On ne répond pas à une crise sociale par un régime d’exception. La responsabilité fondamentale de cette crise pèse, en effet, sur les gouvernements qui n’ont pas su ou voulu combattre efficacement les inégalités et discriminations qui se cumulent dans les quartiers de relégation sociale, emprisonnant leurs habitants dans des logiques de ghettoïsation. Elle pèse aussi sur ces gouvernements qui ont mené et sans cesse aggravé des politiques sécuritaires stigmatisant ces mêmes populations comme de nouvelles « classes dangereuses », tout particulièrement en ce qui concerne la jeunesse des « quartiers ».
Nous n’acceptons pas la reconduction de l’état d’urgence. Recourir à un texte provenant de la guerre d’Algérie à l’égard, souvent, de français descendants d’immigrés, c’est leurs dire qu’ils ne sont toujours pas français. User de la symbolique de l’état d’urgence, c’est réduire des dizaines de milliers de personnes à la catégorie d’ennemis intérieurs. Au-delà , c’est faire peser sur la France tout entière et sur chacun de ses habitants, notamment les étrangers que le gouvernement et le président désignent déjà comme des boucs émissaires, le risque d’atteintes graves aux libertés. Le marquage de zones discriminées par l’état d’urgence n’est pas conciliable avec l’objectif du rétablissement de la paix civile et du dialogue démocratique.
Nous n’acceptons le recours à des procédures judiciaires expéditives voire à une « justice d’abattage » alors qu’en même temps la même justice prend son temps pour élucider les conditions dans lesquelles sont morts Bouna et Zied à Clichy-sous-Bois.
Restaurer la situation dans les « quartiers » et rétablir le calme, c’est d’abord restituer la parole à leurs habitants. Des cahiers de doléance doivent être discutés, ville par ville. C’est ensuite ouvrir une négociation collective pour mettre en oeuvre des actions de rétablissement de l’égalité : ceci implique l’adoption d’une véritable loi de programmation et que cessent les mesures de saupoudrage ou pire encore les marques de mépris comme la stigmatisation des familles ou la transformation de l’apprentissage en mesure de relégation scolaire précoce. Une solidarité nationale authentique doit être au rendez-vous de la reconstruction du tissu social dans les banlieues.

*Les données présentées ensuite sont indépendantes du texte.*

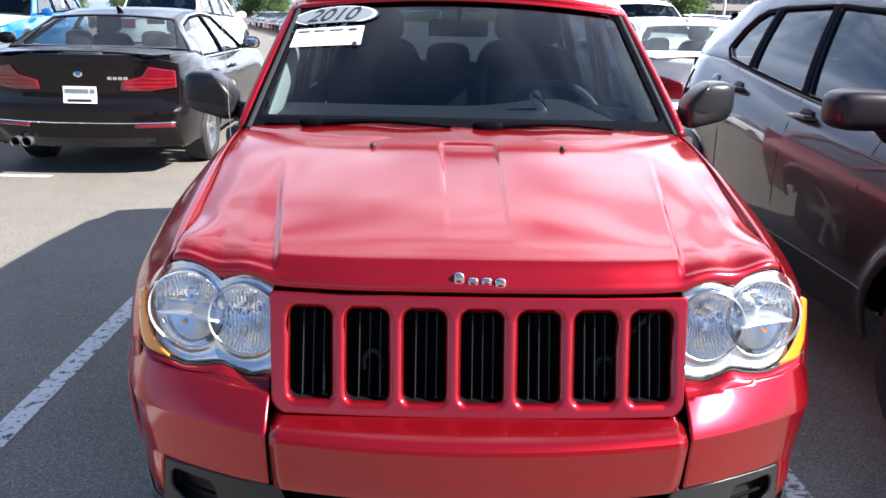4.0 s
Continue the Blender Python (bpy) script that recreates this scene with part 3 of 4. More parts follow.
bonnet = part("bonnet", sheet(-1, 1, 0, nose_len, (0.0065, 0.007), bonnet_map, bonnet_cut), RED, red_car, solid=0.005)
for sgn in (-1, 1):
    noz = part("washer_nozzle", rounded_lump(sgn * 0.277, 0.83, 1.176, 0.008, 0.012, 0.010, 3, 8), BLACK, bonnet)

# gutter that closes the gap between bonnet and wing
gutter = sheet(0.26, 1.2, 0, 1, (0.05, 0.34), lambda y, q: np.stack([shut(y) + 0.005 - 0.02 * np.maximum(0, q - 0.67) / 0.33, y, pchip(J["belt"])(y) - 0.001 - 0.012 * np.minimum(1, q * 1.5)], -1))
for geo in (gutter, mirrored(gutter)):
    part("wing_gutter", geo, RED, red_car, solid=0.002)

# grille panel with seven slots
GY = lambda x, z: 0.010 + (z - 0.725) * 0.345 + 0.022 * (x / 0.445) ** 2
SLOTS = [0.1222 * (i - 3) + 0.004 for i in range(7)]


def slot_sd(x, z, i):
    lean = (z - 0.845) * 0.03 * (i - 3) / 3
    return sd_box(x - lean, z, SLOTS[i], 0.8425, 0.0485, 0.0945, 0.02)


def grille_cut(x, z):
    f = sd_box(x - 0 * z, z, 0, 0.845, 0.4525 - 0.012 * np.clip((0.97 - z) / 0.25, 0, 1), 0.122, 0.032)
    f = np.where(z > 0.87, sd_box(x, z, 0, 0.70, 0.4525 - 0.012 * np.clip((0.97 - z) / 0.25, 0, 1), 0.267, 0.008), f)
    f = np.maximum(f, np.where(z > 0.9, sd_box(x, z, 0, 0.5, 0.4525, 0.469), f))
    for i in range(7):
        f = np.maximum(f, -slot_sd(x, z, i))
    return f


def grille_map(x, z):
    """The face swells round every slot and sinks to its rim."""
    near = np.min([np.abs(slot_sd(x, z, i)) for i in range(7)], axis=0)
    return np.stack([x, GY(x, z) + 0.0095 * np.clip(1 - near / 0.0085, 0, 1) ** 1.4, z], -1)


grille = part("grille_panel", sheet(-0.4525, 0.4525, 0.723, 0.969, (0.0032, 0.0034), grille_map, grille_cut), RED, red_car, solid=0.010)
for i, cx in enumerate(SLOTS):
    tunnel = sheet(0, 1, 0, math.tau, (0.5, 0.13), lambda q, a: np.stack([cx + 0.0495 * np.sign(np.cos(a)) * np.abs(np.cos(a)) ** 0.25, GY(cx, 0.844 + 0.094 * np.sin(a)) + 0.016 + 0.04 * q, 0.844 + 0.0955 * np.sign(np.sin(a)) * np.abs(np.sin(a)) ** 0.25], -1))
    insert = part("slot_insert", tunnel, VOID, grille, "black plastic slot insert")
    for k in (-1, 0, 1):
        fx = cx + k * 0.0225 + 0.004
        fin = [(fx + dx, GY(fx, z) + dy, z) for z in (0.752, 0.922) for dx, dy in ((-0.0008, 0.026), (0.0008, 0.026), (0.0016, 0.05), (-0.0016, 0.05))]
        part("fin", (fin, [(0, 1, 5, 4), (1, 2, 6, 5), (2, 3, 7, 6), (3, 0, 4, 7)]), FIN, insert, smooth=0)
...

C’est, surtout, mettre en oeuvre, dans la réalité, une réelle politique nationale de lutte contre les discriminations et pour l’égalité des droits.
Nous affirmons qu’il y a là une véritable urgence nationale : il faut substituer à l’état d’urgence policier un état d’urgence sociale.
Nous appelons à se réunir le mercredi 16 novembre à 18h30, place Saint-Michel à Paris pour dire notre refus de ce régime d’exception et pour exiger une autre politique.
Signataires :
Act Up-Paris, Les Alternatifs, Alternative citoyenne, L’appel des cent pour la paix, ATMF, Association des citoyens originaires de Turquie (ACORT), Association de défense des droits de l’Homme au Maroc (ASDHOM), Association des Tunisiens en France, ATTAC-France, Une Autre voix juive, Cedetim-Ipam, CGT, Comité pour le Respect des Libertés et des Droits de l’Homme en Tunisie (CRLDHT), Coordination Antividéosurveillance d’Ile-de-France, Coordination des collectifs AC !, Droit Au Logement, Droits devant !, Droit Solidarité, FASTI, FCPE, Fédération anarchiste, Fédération SUD-Etudiant, Fédération des Tunisiens pour une Citoyenneté des deux Rives (FTCR), FIDH, FSU, GISTI, LCR, Ligue des droits de l’Homme, Marches européennes, Mouvement des Jeunes Socialistes, Mouvement National des Chômeurs et Précaires (MNCP), Mouvement de la Paix, MRAP, No-vox, Les Oranges, Les Panthères roses, PCF, Rassemblement des associations citoyennes de Turquie (RACORT), Réseaux citoyens de Saint-Etienne, Souriez-Vous-tes-Filmé-es !, Syndicat des Avocats de France, Syndicat de la Magistrature, Syndicat National des Médecins de Protection Maternelle et Infantile, UNEF, Union démocratique bretonne (UDB), UJFP, UNL, UNSA, Union syndicale Solidaires, Union des syndicats parisiens de la CNT (CNT-RP), Vamos !, Les Verts.